16. The Preamble to the present Act itself states that the Act is to provide for the improvement and clearance of slums in the State. Under the existing law, it has not been possible effectively to check the increase and to eliminate congestion and to provide for basic needs such as streets, water-supply, and drainage and to clear the slums which are unfit for human habitation. To obviate this difficulty, it is considered expedient to provide for the removal of unhygienic and insanitary conditions prevailing in the slums for better accommodation and improved living conditions for slum dwellers for the promotion of public health generally. These are the objectives sought to be achieved by the enactment which has been made in implementation of the Directive Principles of State Policy to improve public health.

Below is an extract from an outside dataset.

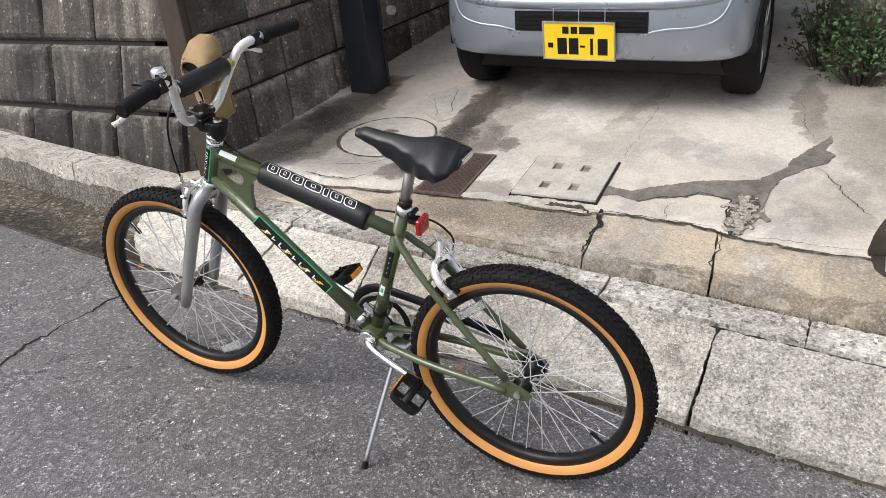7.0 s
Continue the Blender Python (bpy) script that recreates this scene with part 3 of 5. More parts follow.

It is, therefore, obvious that when a declaration is made under section 3 and a further declaration is made under section 11, the inhabitants of the areas are affected and any further action in relation to the area which is declared to be ‘slum clearance area’ without affording such persons an opportunity of being heard would prejudicially affect their rights. The right to be heard in the matter has been acquired by the earlier action of the authority in considering the area for the purpose of the scheme. This is clear from the proviso to sub-sec. (1) of Section 11 of the Act. When any alteration is sought to be made in the original scheme, it becomes incumbent upon the authorities to give an opportunity to the persons who had been affected by the earlier order and required to adopt a certain course of action. In this view of the matter it is to be held that when a notification is made rescinding the earlier notifications without hearing the affected parties, it is clear violation of the principle of natural justice. Such action in exercise of the implied power to rescind cannot then be said to have been exercised subject to the like conditions within the scope of Section 21 of the General Clauses Act. We, therefore, hold that the impugned notification is liable to be quashed on this ground. It shall be open to the Government to proceed after affording the slum dwellers an opportunity of being heard on the basis of the earlier notifications that were in force.
17. In the result, the appeal is allowed and the order of the High Court is set-aside. The impugned notification is quashed subject to the observations made. We made no order as to costs.